_Do this_
Repeat the material below exactly, with no pictures.

_Data section_
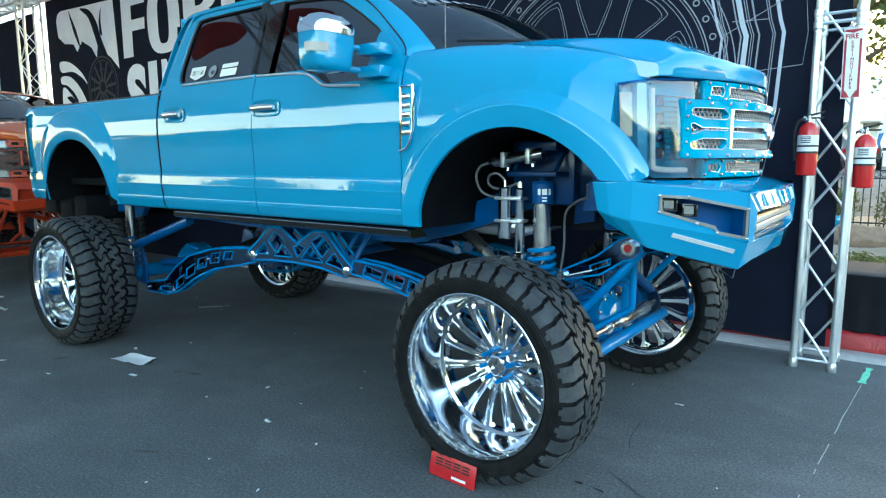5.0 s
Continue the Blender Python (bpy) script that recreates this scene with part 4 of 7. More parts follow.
def tyre_tread(squeeze=1.0):
    """Four rings of lugs between wandering grooves: long shoulder lugs and bone-shaped lugs in the middle."""
    bm = B()
    n = 37
    p = 2 * math.pi * TYRE_R / n
    gap = 0.0104

    def zig(x):
        x = x % 1.0
        return 1 - 4 * abs(x - 0.5)

    def groove(row, u):
        """Where the groove round the tyre lies across it, at u pitches round."""
        return (-0.080, 0.088 + 0.013 * zig(u + 0.15), 0.185 + 0.017 * zig(u + 0.60) + 0.007 * zig(2 * u), 0.282 + 0.013 * zig(u + 0.55), 0.450)[row]

    def slot_at(row, f):
        """How far round a cross groove wanders, in pitches, a share f of the way across its row."""
        if row in (0, 3):
            g = f if row == 0 else 1 - f
            return 0.16 * smooth01((g - 0.45) / 0.2) + 0.10 * smooth01((g - 0.80) / 0.15) + (0.30 if row == 3 else 0.0)
        s_bend = 0.42 * smooth01((f - 0.28) / 0.44) - 0.16 * math.sin(2 * math.pi * f)
        return s_bend + 0.20 if row == 1 else 0.42 - s_bend + 0.50

    steps = 9
    rng = random.Random(4)
    for row in range(4):
        for k in range(n):
            long = 1.0 if row in (1, 2) or k % 2 else 0.86
            fs = np.linspace(0.0, 1.0, steps)
            lines = []
            for e, sign in ((k, 1), (k + 1, -1)):
                line = []
                for f in fs:
                    u = e + slot_at(row, f) + sign * gap / p
                    lo, hi = groove(row, u) + gap, groove(row + 1, u) - gap
                    if row == 0:
                        lo += (1 - long) * 0.14
                    if row == 3:
                        hi -= (1 - long) * 0.14
                    line.append((u * p, lo + (hi - lo) * f))
                lines.append(line)
            left, right = lines
            ends = []
            for f, way in ((1.0, 1), (0.0, -1)):
                u0, u1 = (left[-1][0], right[-1][0]) if f else (right[0][0], left[0][0])
                side = []
                for t in (0.25, 0.5, 0.75):
                    u = u0 + (u1 - u0) * t
                    v = groove(row + 1, u / p) - gap if f else groove(row, u / p) + gap
                    if row == 0 and not f:
                        v += (1 - long) * 0.14
                    if row == 3 and f:
                        v -= (1 - long) * 0.14
                    side.append((u, v))
                ends.append(side)
            loop = left + ends[0] + right[::-1] + ends[1]
            cu, cv = np.mean([q[0] for q in loop]), np.mean([q[1] for q in loop])
            j = rng.uniform(-0.0008, 0.0008)
            rings = []
            for grow, deep in ((1.0, 0.030), (0.99, 0.003), (0.965, j)):
                rings.append([bm.verts.new(tread_point(cu + (u - cu) * grow, cv + (v - cv) * grow, deep, squeeze)) for u, v in loop])
            # lower lug walls in black rubber: groove shade put into colour; tops are dusty
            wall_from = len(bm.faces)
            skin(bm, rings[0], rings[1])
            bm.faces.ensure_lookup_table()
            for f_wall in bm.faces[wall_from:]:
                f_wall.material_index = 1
            skin(bm, rings[1], rings[2])
            spine = [bm.verts.new(tread_point((a[0] + b[0]) / 2, (a[1] + b[1]) / 2, j, squeeze)) for a, b in zip(left[1:-1], right[1:-1])]
            top = rings[2]
            m = len(spine)
            for a in range(m - 1):
                bm.faces.new((top[a + 1], top[a + 2], spine[a + 1], spine[a]))
                ra, rb = steps + 3 + steps - 2 - a, steps + 3 + steps - 3 - a
                bm.faces.new((top[ra], spine[a], spine[a + 1], top[rb]))
            cap_hi = [top[steps - 2 + q] for q in range(7)]
            for q in range(6):
                bm.faces.new((spine[-1], cap_hi[q], cap_hi[q + 1]))
            first = 2 * steps + 3 - 2
            cap_lo = [top[(first + q) % len(top)] for q in range(7)]
            for q in range(6):
                bm.faces.new((spine[0], cap_lo[q], cap_lo[q + 1]))
    # stepped pads on the sides of the shoulder lugs
    for k in range(n):
        c = (k + 0.5) * p
        for v0, v1, w in ((-0.052, -0.020, 0.24),) if k % 2 else ((-0.046, -0.018, 0.20), (-0.064, -0.050, 0.14)):
            loop = [(c - w * p, v0), (c + w * p, v0), (c + (w + 0.05) * p, v1), (c - (w - 0.02) * p, v1)]
            mu, mv = np.mean([q[0] for q in loop]), np.mean([q[1] for q in loop])
            rings = [[bm.verts.new(tread_point(mu + (u - mu) * g, mv + (v - mv) * g, d, squeeze)) for u, v in loop] for g, d in ((1.0, 0.006), (0.95, -0.0026))]
            skin(bm, *rings)
            bm.faces.new(rings[1])
    bmesh.ops.recalc_face_normals(bm, faces=bm.faces)
    return bm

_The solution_
5.0 s
Continue the Blender Python (bpy) script that recreates this scene with part 4 of 7. More parts follow.
def tyre_tread(squeeze=1.0):
    """Four rings of lugs between wandering grooves: long shoulder lugs and bone-shaped lugs in the middle."""
    bm = B()
    n = 37
    p = 2 * math.pi * TYRE_R / n
    gap = 0.0104

    def zig(x):
        x = x % 1.0
        return 1 - 4 * abs(x - 0.5)

    def groove(row, u):
        """Where the groove round the tyre lies across it, at u pitches round."""
        return (-0.080, 0.088 + 0.013 * zig(u + 0.15), 0.185 + 0.017 * zig(u + 0.60) + 0.007 * zig(2 * u), 0.282 + 0.013 * zig(u + 0.55), 0.450)[row]

    def slot_at(row, f):
        """How far round a cross groove wanders, in pitches, a share f of the way across its row."""
        if row in (0, 3):
            g = f if row == 0 else 1 - f
            return 0.16 * smooth01((g - 0.45) / 0.2) + 0.10 * smooth01((g - 0.80) / 0.15) + (0.30 if row == 3 else 0.0)
        s_bend = 0.42 * smooth01((f - 0.28) / 0.44) - 0.16 * math.sin(2 * math.pi * f)
        return s_bend + 0.20 if row == 1 else 0.42 - s_bend + 0.50

    steps = 9
    rng = random.Random(4)
    for row in range(4):
        for k in range(n):
            long = 1.0 if row in (1, 2) or k % 2 else 0.86
            fs = np.linspace(0.0, 1.0, steps)
            lines = []
            for e, sign in ((k, 1), (k + 1, -1)):
                line = []
                for f in fs:
                    u = e + slot_at(row, f) + sign * gap / p
                    lo, hi = groove(row, u) + gap, groove(row + 1, u) - gap
                    if row == 0:
                        lo += (1 - long) * 0.14
                    if row == 3:
                        hi -= (1 - long) * 0.14
                    line.append((u * p, lo + (hi - lo) * f))
                lines.append(line)
            left, right = lines
            ends = []
            for f, way in ((1.0, 1), (0.0, -1)):
                u0, u1 = (left[-1][0], right[-1][0]) if f else (right[0][0], left[0][0])
                side = []
                for t in (0.25, 0.5, 0.75):
                    u = u0 + (u1 - u0) * t
                    v = groove(row + 1, u / p) - gap if f else groove(row, u / p) + gap
                    if row == 0 and not f:
                        v += (1 - long) * 0.14
                    if row == 3 and f:
                        v -= (1 - long) * 0.14
                    side.append((u, v))
                ends.append(side)
            loop = left + ends[0] + right[::-1] + ends[1]
            cu, cv = np.mean([q[0] for q in loop]), np.mean([q[1] for q in loop])
            j = rng.uniform(-0.0008, 0.0008)
            rings = []
            for grow, deep in ((1.0, 0.030), (0.99, 0.003), (0.965, j)):
                rings.append([bm.verts.new(tread_point(cu + (u - cu) * grow, cv + (v - cv) * grow, deep, squeeze)) for u, v in loop])
            # lower lug walls in black rubber: groove shade put into colour; tops are dusty
            wall_from = len(bm.faces)
            skin(bm, rings[0], rings[1])
            bm.faces.ensure_lookup_table()
            for f_wall in bm.faces[wall_from:]:
                f_wall.material_index = 1
            skin(bm, rings[1], rings[2])
            spine = [bm.verts.new(tread_point((a[0] + b[0]) / 2, (a[1] + b[1]) / 2, j, squeeze)) for a, b in zip(left[1:-1], right[1:-1])]
            top = rings[2]
            m = len(spine)
            for a in range(m - 1):
                bm.faces.new((top[a + 1], top[a + 2], spine[a + 1], spine[a]))
                ra, rb = steps + 3 + steps - 2 - a, steps + 3 + steps - 3 - a
                bm.faces.new((top[ra], spine[a], spine[a + 1], top[rb]))
            cap_hi = [top[steps - 2 + q] for q in range(7)]
            for q in range(6):
                bm.faces.new((spine[-1], cap_hi[q], cap_hi[q + 1]))
            first = 2 * steps + 3 - 2
            cap_lo = [top[(first + q) % len(top)] for q in range(7)]
            for q in range(6):
                bm.faces.new((spine[0], cap_lo[q], cap_lo[q + 1]))
    # stepped pads on the sides of the shoulder lugs
    for k in range(n):
        c = (k + 0.5) * p
        for v0, v1, w in ((-0.052, -0.020, 0.24),) if k % 2 else ((-0.046, -0.018, 0.20), (-0.064, -0.050, 0.14)):
            loop = [(c - w * p, v0), (c + w * p, v0), (c + (w + 0.05) * p, v1), (c - (w - 0.02) * p, v1)]
            mu, mv = np.mean([q[0] for q in loop]), np.mean([q[1] for q in loop])
            rings = [[bm.verts.new(tread_point(mu + (u - mu) * g, mv + (v - mv) * g, d, squeeze)) for u, v in loop] for g, d in ((1.0, 0.006), (0.95, -0.0026))]
            skin(bm, *rings)
            bm.faces.new(rings[1])
    bmesh.ops.recalc_face_normals(bm, faces=bm.faces)
    return bm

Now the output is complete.